07/14/2017
MISSING: Benjamin Franklin's chess table
OBJECT: Benjamin Franklin’s Chess table
DATE: ca. 1780
ARTIST: Unknown
ORIGIN: France
MEDIA: Possibly fruitwood and tulip
MEASUREMENTS: Unknown
LAST KNOWN: Displayed in the Loan Exhibit of the Philadelphia Antiques Show in 1963
What is it? A small, rectangular French table referred to as “Franklin’s chess table” by his descendants beginning in the 19th century.
Why is it important?: Benjamin Franklin may have made the most important individual contribution to the founding of the United States. Because none of his homes survive, excepting a house where he lived in London from 1757 to 1775, his surviving possessions are especially important to our understanding of the man and his world.
What does it look like?: See illustrations.
What is its history?: The game of chess was especially important to Benjamin Franklin and he likened his life of business and diplomacy to the game.
Franklin’s life was instrumental in the founding of the United States and influential in its course since. He was the only person to help draft and to sign all of the nation’s founding documents: The Declaration of Independence, in 1776; the Treaty of Paris, in 1783; and the Constitution of the United States, in 1787. In addition, he negotiated and signed the Treaty of Amity with France, in 1778, that secured France’s financial and military support without which the American Revolution would probably have been lost.
While living in the Paris suburb of Passy from 1776 to 1785, he frequently entertained friends, spies, and fellow statesmen. Franklin’s continued popularity with the French helped guarantee his greatest diplomatic victory, the 1783 Treaty of Paris, officially ending America’s Revolutionary War with Great Britain.
It was during his time in Paris that Franklin likely purchased the missing table around which he would have discussed his official duties as well as pursued his passion for chess. This would make the table witness to some of the most diplomatically delicate moments in American history.
Underscoring the importance of chess in Benjamin Franklin’s life are the large number of anecdotes, most of them likely apocryphal, about Franklin and chess. However, two of the most amusing stories are documented.
One evening, Franklin played late into the night with Madame Brillon de Jouy (1744-1812), a much younger woman with whom he was close friends in Paris, while she lay in the bath. Franklin wrote to her afterward, “Upon returning home, I was astonished to find that it was almost eleven o’clock. I fear that because we were so overly engrossed in the game of chess as to forget everything else, we caused great inconvenience to you, by detaining you so long in the bath. Tell me, my dear friend, how you feel this morning. Never again will I consent to start a game in your bathing room. Can you forgive me for this indiscretion?”

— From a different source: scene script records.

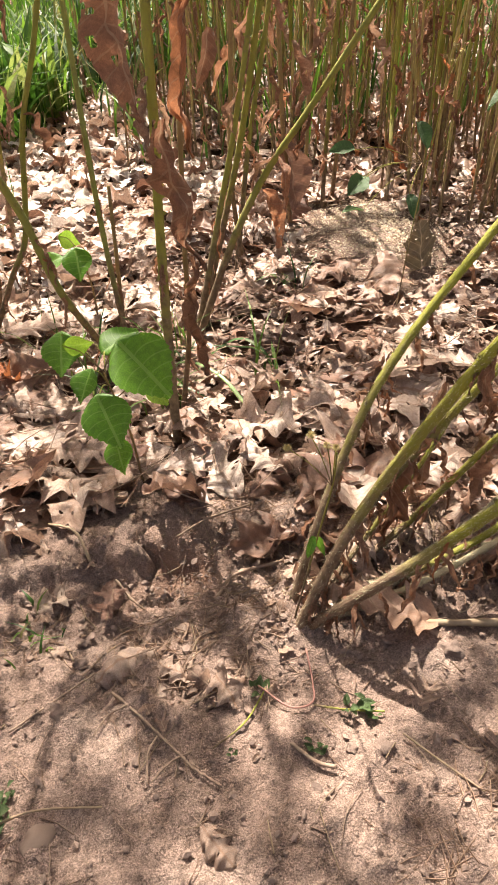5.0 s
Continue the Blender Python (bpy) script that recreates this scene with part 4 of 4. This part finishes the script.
leaf_carpet("leaf_scraps", 260, (-0.45, 0.85, 0.0, 0.52), 0.004, 0.014, "tiny leaf crumbs on the path", lambda x, y: RND.random() < 0.25 + y, 7, 4, 0.003, SCRAP)
leaf_carpet("leaf_scraps", 420, (-0.5, 1.1, 0.3, 0.66), 0.01, 0.03, "small torn leaf scraps on the soil", lambda x, y: RND.uniform(-0.2, -0.02) < y - float(bank_line(x)) < 0.1 and in_hollow(x, y) > 1, 12, 4, 0.01, SCRAP)


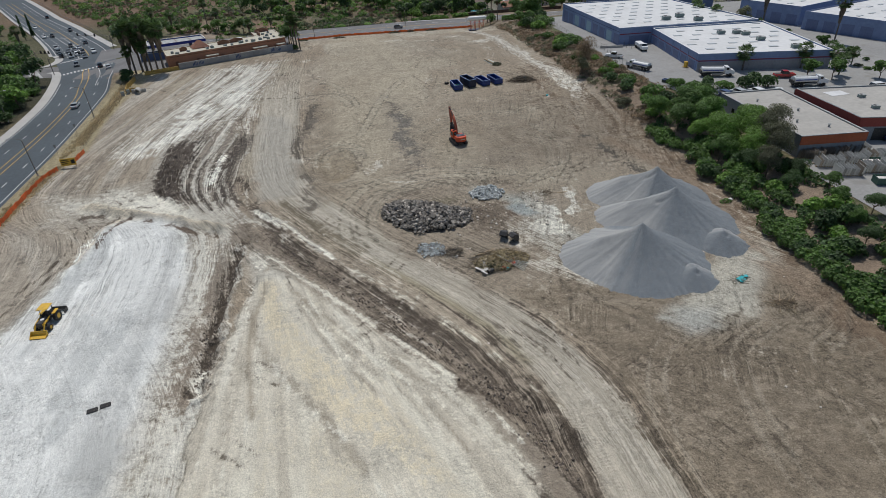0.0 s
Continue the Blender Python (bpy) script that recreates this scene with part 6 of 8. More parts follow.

Thomas Jefferson recorded this exchange that Franklin had in Paris: "When Dr. Franklin went to France on his revolutionary mission, his eminence as a philosopher, his venerable appearance, and the cause on which he was sent, rendered him extremely popular. For all ranks and conditions of men there, entered warmly into the American interest. He was therefore feasted and invited to all the court parties. At these he sometimes met the old Duchess of Bourbon, who being a chess player of about his force, they very generally played together. Happening once to put her king into prise, the Doctor took it. 'Ah,' says she, 'we do not take kings so.' 'We do in America,' says the Doctor.”
Benjamin Franklin rented rooms from 1757 to 1775 at 36 Craven Street, London (now known as The Benjamin Franklin House and open for tours). It is the only house Franklin lived in still standing. His childhood home in Boston and the house that he built for his family in Philadelphia were both later torn down. For this reason, objects known to have belonged to Franklin are especially important to our understanding of the man and his world. The fact that this table is connected with Franklin’s chess-playing makes it all the more important.
What clues do we have?: The table was last seen in the Loan Exhibit of the Philadelphia Antiques Show in 1963, loaned by its last known owner Mrs. Benjamin R. Hoffman (Margaret Clawson), and is illustrated in the show’s catalog. It may have been sold at Freeman's auction in Philadelphia, Pennsylvania in 1973, following the death of Mrs. Hoffman.